▸ EXERCISE TASK:
Write out the listing below again, precisely as it is given.

▸ INFORMATION SHOWN:

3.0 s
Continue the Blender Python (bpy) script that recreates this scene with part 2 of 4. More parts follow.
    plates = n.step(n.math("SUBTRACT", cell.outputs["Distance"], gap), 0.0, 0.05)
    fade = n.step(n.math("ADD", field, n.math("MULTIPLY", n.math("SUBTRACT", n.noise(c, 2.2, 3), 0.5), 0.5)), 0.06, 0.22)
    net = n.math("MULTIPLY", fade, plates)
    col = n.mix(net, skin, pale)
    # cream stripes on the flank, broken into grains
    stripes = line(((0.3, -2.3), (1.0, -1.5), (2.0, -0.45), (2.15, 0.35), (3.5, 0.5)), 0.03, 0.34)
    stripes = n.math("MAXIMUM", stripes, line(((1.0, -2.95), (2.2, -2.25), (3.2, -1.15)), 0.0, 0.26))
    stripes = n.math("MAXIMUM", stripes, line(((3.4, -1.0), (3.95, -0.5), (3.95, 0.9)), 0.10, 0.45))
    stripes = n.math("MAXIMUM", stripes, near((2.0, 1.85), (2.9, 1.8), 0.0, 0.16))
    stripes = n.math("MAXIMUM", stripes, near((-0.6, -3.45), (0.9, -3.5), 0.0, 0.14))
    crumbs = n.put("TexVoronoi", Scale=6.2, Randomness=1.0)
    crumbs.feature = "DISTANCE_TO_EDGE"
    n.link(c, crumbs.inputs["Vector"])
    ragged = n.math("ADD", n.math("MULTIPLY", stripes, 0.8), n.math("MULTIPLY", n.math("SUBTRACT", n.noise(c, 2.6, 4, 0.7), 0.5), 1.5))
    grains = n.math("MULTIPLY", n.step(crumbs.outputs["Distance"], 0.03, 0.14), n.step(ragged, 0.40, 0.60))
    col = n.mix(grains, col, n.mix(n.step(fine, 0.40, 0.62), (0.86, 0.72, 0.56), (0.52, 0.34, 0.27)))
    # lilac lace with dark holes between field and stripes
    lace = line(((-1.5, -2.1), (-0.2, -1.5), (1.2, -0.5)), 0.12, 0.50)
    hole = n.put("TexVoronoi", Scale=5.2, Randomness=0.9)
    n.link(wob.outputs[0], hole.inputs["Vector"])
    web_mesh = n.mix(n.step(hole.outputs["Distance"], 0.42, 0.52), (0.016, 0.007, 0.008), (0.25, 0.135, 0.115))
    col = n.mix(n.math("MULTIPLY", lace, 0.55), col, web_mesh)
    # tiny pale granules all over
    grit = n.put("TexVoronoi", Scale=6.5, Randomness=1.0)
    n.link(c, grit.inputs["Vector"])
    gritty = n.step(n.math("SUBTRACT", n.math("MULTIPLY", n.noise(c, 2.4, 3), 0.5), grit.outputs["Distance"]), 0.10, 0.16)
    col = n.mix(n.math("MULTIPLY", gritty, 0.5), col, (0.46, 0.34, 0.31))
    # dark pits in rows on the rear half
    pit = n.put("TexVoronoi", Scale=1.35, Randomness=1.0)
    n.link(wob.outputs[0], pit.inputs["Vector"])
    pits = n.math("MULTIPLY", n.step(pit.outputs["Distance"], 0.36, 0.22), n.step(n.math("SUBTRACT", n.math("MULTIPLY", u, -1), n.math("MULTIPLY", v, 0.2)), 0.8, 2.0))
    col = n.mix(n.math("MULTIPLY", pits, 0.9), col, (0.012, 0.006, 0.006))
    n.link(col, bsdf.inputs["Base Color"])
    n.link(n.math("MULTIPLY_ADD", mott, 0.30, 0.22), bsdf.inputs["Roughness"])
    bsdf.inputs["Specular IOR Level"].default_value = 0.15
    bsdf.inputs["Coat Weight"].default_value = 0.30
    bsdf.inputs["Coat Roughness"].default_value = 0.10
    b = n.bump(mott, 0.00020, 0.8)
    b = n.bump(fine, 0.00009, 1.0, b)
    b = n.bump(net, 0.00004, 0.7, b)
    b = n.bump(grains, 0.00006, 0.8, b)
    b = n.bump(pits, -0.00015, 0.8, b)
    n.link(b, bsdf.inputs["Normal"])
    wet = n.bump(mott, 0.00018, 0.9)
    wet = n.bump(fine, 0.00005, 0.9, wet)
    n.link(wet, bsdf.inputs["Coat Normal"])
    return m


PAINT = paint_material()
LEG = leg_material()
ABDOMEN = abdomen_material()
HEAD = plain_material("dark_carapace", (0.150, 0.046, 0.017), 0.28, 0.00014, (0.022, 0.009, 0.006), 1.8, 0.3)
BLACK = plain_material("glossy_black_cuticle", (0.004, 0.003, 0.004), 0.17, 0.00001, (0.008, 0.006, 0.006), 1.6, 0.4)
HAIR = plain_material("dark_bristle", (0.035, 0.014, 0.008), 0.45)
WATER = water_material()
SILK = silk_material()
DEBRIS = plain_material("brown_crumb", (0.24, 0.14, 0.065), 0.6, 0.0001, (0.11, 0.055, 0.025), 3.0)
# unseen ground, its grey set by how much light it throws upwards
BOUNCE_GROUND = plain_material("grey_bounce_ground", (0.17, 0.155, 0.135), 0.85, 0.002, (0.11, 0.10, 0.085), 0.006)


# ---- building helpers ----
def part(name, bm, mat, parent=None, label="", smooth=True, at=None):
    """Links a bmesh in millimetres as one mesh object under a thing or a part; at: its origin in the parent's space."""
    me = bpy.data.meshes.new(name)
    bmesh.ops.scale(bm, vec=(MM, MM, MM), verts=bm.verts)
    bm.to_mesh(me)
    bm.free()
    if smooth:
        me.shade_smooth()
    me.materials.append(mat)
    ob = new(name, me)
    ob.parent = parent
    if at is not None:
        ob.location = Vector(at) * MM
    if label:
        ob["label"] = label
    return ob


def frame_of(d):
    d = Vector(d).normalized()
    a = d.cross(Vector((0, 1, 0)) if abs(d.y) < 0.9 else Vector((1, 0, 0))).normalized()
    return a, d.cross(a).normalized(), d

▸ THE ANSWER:
3.0 s
Continue the Blender Python (bpy) script that recreates this scene with part 2 of 4. More parts follow.
    plates = n.step(n.math("SUBTRACT", cell.outputs["Distance"], gap), 0.0, 0.05)
    fade = n.step(n.math("ADD", field, n.math("MULTIPLY", n.math("SUBTRACT", n.noise(c, 2.2, 3), 0.5), 0.5)), 0.06, 0.22)
    net = n.math("MULTIPLY", fade, plates)
    col = n.mix(net, skin, pale)
    # cream stripes on the flank, broken into grains
    stripes = line(((0.3, -2.3), (1.0, -1.5), (2.0, -0.45), (2.15, 0.35), (3.5, 0.5)), 0.03, 0.34)
    stripes = n.math("MAXIMUM", stripes, line(((1.0, -2.95), (2.2, -2.25), (3.2, -1.15)), 0.0, 0.26))
    stripes = n.math("MAXIMUM", stripes, line(((3.4, -1.0), (3.95, -0.5), (3.95, 0.9)), 0.10, 0.45))
    stripes = n.math("MAXIMUM", stripes, near((2.0, 1.85), (2.9, 1.8), 0.0, 0.16))
    stripes = n.math("MAXIMUM", stripes, near((-0.6, -3.45), (0.9, -3.5), 0.0, 0.14))
    crumbs = n.put("TexVoronoi", Scale=6.2, Randomness=1.0)
    crumbs.feature = "DISTANCE_TO_EDGE"
    n.link(c, crumbs.inputs["Vector"])
    ragged = n.math("ADD", n.math("MULTIPLY", stripes, 0.8), n.math("MULTIPLY", n.math("SUBTRACT", n.noise(c, 2.6, 4, 0.7), 0.5), 1.5))
    grains = n.math("MULTIPLY", n.step(crumbs.outputs["Distance"], 0.03, 0.14), n.step(ragged, 0.40, 0.60))
    col = n.mix(grains, col, n.mix(n.step(fine, 0.40, 0.62), (0.86, 0.72, 0.56), (0.52, 0.34, 0.27)))
    # lilac lace with dark holes between field and stripes
    lace = line(((-1.5, -2.1), (-0.2, -1.5), (1.2, -0.5)), 0.12, 0.50)
    hole = n.put("TexVoronoi", Scale=5.2, Randomness=0.9)
    n.link(wob.outputs[0], hole.inputs["Vector"])
    web_mesh = n.mix(n.step(hole.outputs["Distance"], 0.42, 0.52), (0.016, 0.007, 0.008), (0.25, 0.135, 0.115))
    col = n.mix(n.math("MULTIPLY", lace, 0.55), col, web_mesh)
    # tiny pale granules all over
    grit = n.put("TexVoronoi", Scale=6.5, Randomness=1.0)
    n.link(c, grit.inputs["Vector"])
    gritty = n.step(n.math("SUBTRACT", n.math("MULTIPLY", n.noise(c, 2.4, 3), 0.5), grit.outputs["Distance"]), 0.10, 0.16)
    col = n.mix(n.math("MULTIPLY", gritty, 0.5), col, (0.46, 0.34, 0.31))
    # dark pits in rows on the rear half
    pit = n.put("TexVoronoi", Scale=1.35, Randomness=1.0)
    n.link(wob.outputs[0], pit.inputs["Vector"])
    pits = n.math("MULTIPLY", n.step(pit.outputs["Distance"], 0.36, 0.22), n.step(n.math("SUBTRACT", n.math("MULTIPLY", u, -1), n.math("MULTIPLY", v, 0.2)), 0.8, 2.0))
    col = n.mix(n.math("MULTIPLY", pits, 0.9), col, (0.012, 0.006, 0.006))
    n.link(col, bsdf.inputs["Base Color"])
    n.link(n.math("MULTIPLY_ADD", mott, 0.30, 0.22), bsdf.inputs["Roughness"])
    bsdf.inputs["Specular IOR Level"].default_value = 0.15
    bsdf.inputs["Coat Weight"].default_value = 0.30
    bsdf.inputs["Coat Roughness"].default_value = 0.10
    b = n.bump(mott, 0.00020, 0.8)
    b = n.bump(fine, 0.00009, 1.0, b)
    b = n.bump(net, 0.00004, 0.7, b)
    b = n.bump(grains, 0.00006, 0.8, b)
    b = n.bump(pits, -0.00015, 0.8, b)
    n.link(b, bsdf.inputs["Normal"])
    wet = n.bump(mott, 0.00018, 0.9)
    wet = n.bump(fine, 0.00005, 0.9, wet)
    n.link(wet, bsdf.inputs["Coat Normal"])
    return m


PAINT = paint_material()
LEG = leg_material()
ABDOMEN = abdomen_material()
HEAD = plain_material("dark_carapace", (0.150, 0.046, 0.017), 0.28, 0.00014, (0.022, 0.009, 0.006), 1.8, 0.3)
BLACK = plain_material("glossy_black_cuticle", (0.004, 0.003, 0.004), 0.17, 0.00001, (0.008, 0.006, 0.006), 1.6, 0.4)
HAIR = plain_material("dark_bristle", (0.035, 0.014, 0.008), 0.45)
WATER = water_material()
SILK = silk_material()
DEBRIS = plain_material("brown_crumb", (0.24, 0.14, 0.065), 0.6, 0.0001, (0.11, 0.055, 0.025), 3.0)
# unseen ground, its grey set by how much light it throws upwards
BOUNCE_GROUND = plain_material("grey_bounce_ground", (0.17, 0.155, 0.135), 0.85, 0.002, (0.11, 0.10, 0.085), 0.006)


# ---- building helpers ----
def part(name, bm, mat, parent=None, label="", smooth=True, at=None):
    """Links a bmesh in millimetres as one mesh object under a thing or a part; at: its origin in the parent's space."""
    me = bpy.data.meshes.new(name)
    bmesh.ops.scale(bm, vec=(MM, MM, MM), verts=bm.verts)
    bm.to_mesh(me)
    bm.free()
    if smooth:
        me.shade_smooth()
    me.materials.append(mat)
    ob = new(name, me)
    ob.parent = parent
    if at is not None:
        ob.location = Vector(at) * MM
    if label:
        ob["label"] = label
    return ob


def frame_of(d):
    d = Vector(d).normalized()
    a = d.cross(Vector((0, 1, 0)) if abs(d.y) < 0.9 else Vector((1, 0, 0))).normalized()
    return a, d.cross(a).normalized(), d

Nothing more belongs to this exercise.